GIVEN RECORDS:
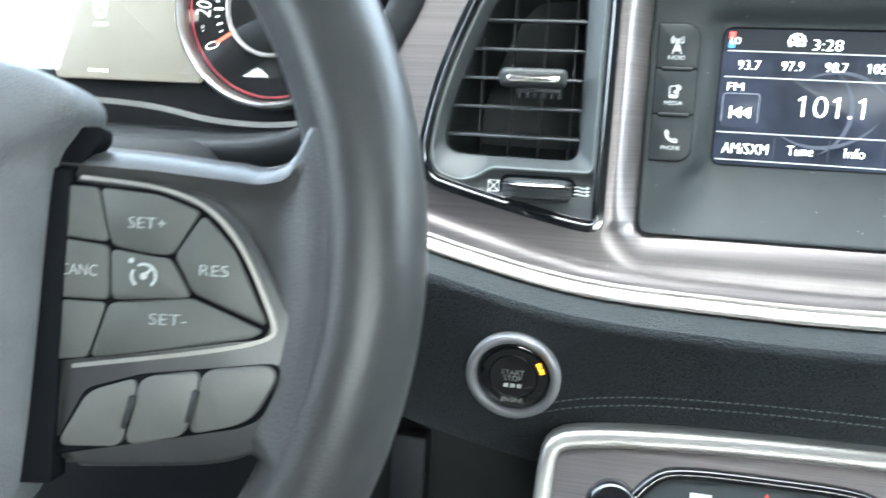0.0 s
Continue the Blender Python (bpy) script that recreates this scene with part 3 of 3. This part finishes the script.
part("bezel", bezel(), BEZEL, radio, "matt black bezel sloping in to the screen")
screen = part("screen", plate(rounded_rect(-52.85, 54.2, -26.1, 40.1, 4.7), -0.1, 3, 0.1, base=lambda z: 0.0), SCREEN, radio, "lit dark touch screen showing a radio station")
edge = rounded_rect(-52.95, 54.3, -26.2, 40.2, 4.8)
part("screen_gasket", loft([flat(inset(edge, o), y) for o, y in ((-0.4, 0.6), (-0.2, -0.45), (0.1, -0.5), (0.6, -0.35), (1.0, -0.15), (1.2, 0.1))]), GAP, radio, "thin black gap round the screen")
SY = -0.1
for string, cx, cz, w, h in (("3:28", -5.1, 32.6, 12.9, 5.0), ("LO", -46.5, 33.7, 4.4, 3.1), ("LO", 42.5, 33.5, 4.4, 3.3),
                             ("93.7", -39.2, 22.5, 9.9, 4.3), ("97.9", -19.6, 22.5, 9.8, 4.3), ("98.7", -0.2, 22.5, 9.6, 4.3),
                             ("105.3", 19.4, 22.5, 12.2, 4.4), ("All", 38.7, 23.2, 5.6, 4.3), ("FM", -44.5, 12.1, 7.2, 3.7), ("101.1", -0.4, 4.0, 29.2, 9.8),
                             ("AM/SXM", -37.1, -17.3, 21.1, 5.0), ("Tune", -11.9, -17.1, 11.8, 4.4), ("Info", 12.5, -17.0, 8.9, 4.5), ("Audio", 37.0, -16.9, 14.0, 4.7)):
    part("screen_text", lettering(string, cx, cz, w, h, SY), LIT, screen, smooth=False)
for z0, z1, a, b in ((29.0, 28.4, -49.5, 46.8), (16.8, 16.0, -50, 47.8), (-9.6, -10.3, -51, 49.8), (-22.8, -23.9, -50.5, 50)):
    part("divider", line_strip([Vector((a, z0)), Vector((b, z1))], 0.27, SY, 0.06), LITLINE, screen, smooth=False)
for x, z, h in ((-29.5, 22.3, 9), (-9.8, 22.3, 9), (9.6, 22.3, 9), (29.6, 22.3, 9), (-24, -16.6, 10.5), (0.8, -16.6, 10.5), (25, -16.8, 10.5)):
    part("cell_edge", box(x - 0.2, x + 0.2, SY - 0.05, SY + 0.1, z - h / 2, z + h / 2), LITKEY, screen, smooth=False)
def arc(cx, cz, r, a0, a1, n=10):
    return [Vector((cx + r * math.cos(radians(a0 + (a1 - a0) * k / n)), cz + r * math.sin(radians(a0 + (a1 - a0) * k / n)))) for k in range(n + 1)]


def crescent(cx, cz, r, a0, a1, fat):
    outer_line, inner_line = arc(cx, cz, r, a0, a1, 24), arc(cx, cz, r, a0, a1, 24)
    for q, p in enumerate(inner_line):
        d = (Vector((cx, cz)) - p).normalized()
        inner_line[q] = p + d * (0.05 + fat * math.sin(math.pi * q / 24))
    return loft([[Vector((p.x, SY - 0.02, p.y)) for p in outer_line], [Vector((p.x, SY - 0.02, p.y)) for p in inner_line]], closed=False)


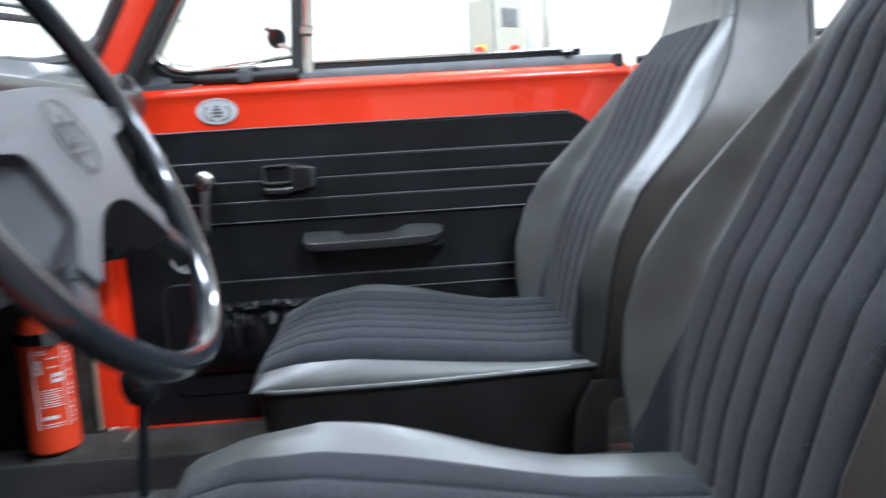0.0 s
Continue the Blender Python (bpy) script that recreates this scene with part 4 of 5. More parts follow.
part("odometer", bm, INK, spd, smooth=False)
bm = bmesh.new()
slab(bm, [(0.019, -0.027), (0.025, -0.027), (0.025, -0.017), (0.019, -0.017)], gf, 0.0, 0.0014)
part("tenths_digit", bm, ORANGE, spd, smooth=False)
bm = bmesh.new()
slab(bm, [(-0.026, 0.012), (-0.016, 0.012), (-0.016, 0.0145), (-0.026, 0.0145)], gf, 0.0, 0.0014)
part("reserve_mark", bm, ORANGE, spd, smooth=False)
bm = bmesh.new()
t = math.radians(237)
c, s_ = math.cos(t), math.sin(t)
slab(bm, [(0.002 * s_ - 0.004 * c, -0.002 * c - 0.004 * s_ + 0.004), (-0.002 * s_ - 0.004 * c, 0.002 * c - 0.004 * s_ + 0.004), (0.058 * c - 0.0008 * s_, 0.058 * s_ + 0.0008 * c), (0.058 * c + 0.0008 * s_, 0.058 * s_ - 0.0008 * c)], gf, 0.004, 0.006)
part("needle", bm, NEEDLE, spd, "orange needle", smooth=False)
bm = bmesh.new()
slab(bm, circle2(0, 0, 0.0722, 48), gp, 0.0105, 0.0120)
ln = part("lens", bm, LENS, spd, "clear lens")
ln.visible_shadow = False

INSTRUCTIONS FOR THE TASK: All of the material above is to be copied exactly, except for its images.

WRITTEN SOLUTION:
0.0 s
Continue the Blender Python (bpy) script that recreates this scene with part 3 of 3. This part finishes the script.
part("bezel", bezel(), BEZEL, radio, "matt black bezel sloping in to the screen")
screen = part("screen", plate(rounded_rect(-52.85, 54.2, -26.1, 40.1, 4.7), -0.1, 3, 0.1, base=lambda z: 0.0), SCREEN, radio, "lit dark touch screen showing a radio station")
edge = rounded_rect(-52.95, 54.3, -26.2, 40.2, 4.8)
part("screen_gasket", loft([flat(inset(edge, o), y) for o, y in ((-0.4, 0.6), (-0.2, -0.45), (0.1, -0.5), (0.6, -0.35), (1.0, -0.15), (1.2, 0.1))]), GAP, radio, "thin black gap round the screen")
SY = -0.1
for string, cx, cz, w, h in (("3:28", -5.1, 32.6, 12.9, 5.0), ("LO", -46.5, 33.7, 4.4, 3.1), ("LO", 42.5, 33.5, 4.4, 3.3),
                             ("93.7", -39.2, 22.5, 9.9, 4.3), ("97.9", -19.6, 22.5, 9.8, 4.3), ("98.7", -0.2, 22.5, 9.6, 4.3),
                             ("105.3", 19.4, 22.5, 12.2, 4.4), ("All", 38.7, 23.2, 5.6, 4.3), ("FM", -44.5, 12.1, 7.2, 3.7), ("101.1", -0.4, 4.0, 29.2, 9.8),
                             ("AM/SXM", -37.1, -17.3, 21.1, 5.0), ("Tune", -11.9, -17.1, 11.8, 4.4), ("Info", 12.5, -17.0, 8.9, 4.5), ("Audio", 37.0, -16.9, 14.0, 4.7)):
    part("screen_text", lettering(string, cx, cz, w, h, SY), LIT, screen, smooth=False)
for z0, z1, a, b in ((29.0, 28.4, -49.5, 46.8), (16.8, 16.0, -50, 47.8), (-9.6, -10.3, -51, 49.8), (-22.8, -23.9, -50.5, 50)):
    part("divider", line_strip([Vector((a, z0)), Vector((b, z1))], 0.27, SY, 0.06), LITLINE, screen, smooth=False)
for x, z, h in ((-29.5, 22.3, 9), (-9.8, 22.3, 9), (9.6, 22.3, 9), (29.6, 22.3, 9), (-24, -16.6, 10.5), (0.8, -16.6, 10.5), (25, -16.8, 10.5)):
    part("cell_edge", box(x - 0.2, x + 0.2, SY - 0.05, SY + 0.1, z - h / 2, z + h / 2), LITKEY, screen, smooth=False)
def arc(cx, cz, r, a0, a1, n=10):
    return [Vector((cx + r * math.cos(radians(a0 + (a1 - a0) * k / n)), cz + r * math.sin(radians(a0 + (a1 - a0) * k / n)))) for k in range(n + 1)]


def crescent(cx, cz, r, a0, a1, fat):
    outer_line, inner_line = arc(cx, cz, r, a0, a1, 24), arc(cx, cz, r, a0, a1, 24)
    for q, p in enumerate(inner_line):
        d = (Vector((cx, cz)) - p).normalized()
        inner_line[q] = p + d * (0.05 + fat * math.sin(math.pi * q / 24))
    return loft([[Vector((p.x, SY - 0.02, p.y)) for p in outer_line], [Vector((p.x, SY - 0.02, p.y)) for p in inner_line]], closed=False)


0.0 s
Continue the Blender Python (bpy) script that recreates this scene with part 4 of 5. More parts follow.
part("odometer", bm, INK, spd, smooth=False)
bm = bmesh.new()
slab(bm, [(0.019, -0.027), (0.025, -0.027), (0.025, -0.017), (0.019, -0.017)], gf, 0.0, 0.0014)
part("tenths_digit", bm, ORANGE, spd, smooth=False)
bm = bmesh.new()
slab(bm, [(-0.026, 0.012), (-0.016, 0.012), (-0.016, 0.0145), (-0.026, 0.0145)], gf, 0.0, 0.0014)
part("reserve_mark", bm, ORANGE, spd, smooth=False)
bm = bmesh.new()
t = math.radians(237)
c, s_ = math.cos(t), math.sin(t)
slab(bm, [(0.002 * s_ - 0.004 * c, -0.002 * c - 0.004 * s_ + 0.004), (-0.002 * s_ - 0.004 * c, 0.002 * c - 0.004 * s_ + 0.004), (0.058 * c - 0.0008 * s_, 0.058 * s_ + 0.0008 * c), (0.058 * c + 0.0008 * s_, 0.058 * s_ - 0.0008 * c)], gf, 0.004, 0.006)
part("needle", bm, NEEDLE, spd, "orange needle", smooth=False)
bm = bmesh.new()
slab(bm, circle2(0, 0, 0.0722, 48), gp, 0.0105, 0.0120)
ln = part("lens", bm, LENS, spd, "clear lens")
ln.visible_shadow = False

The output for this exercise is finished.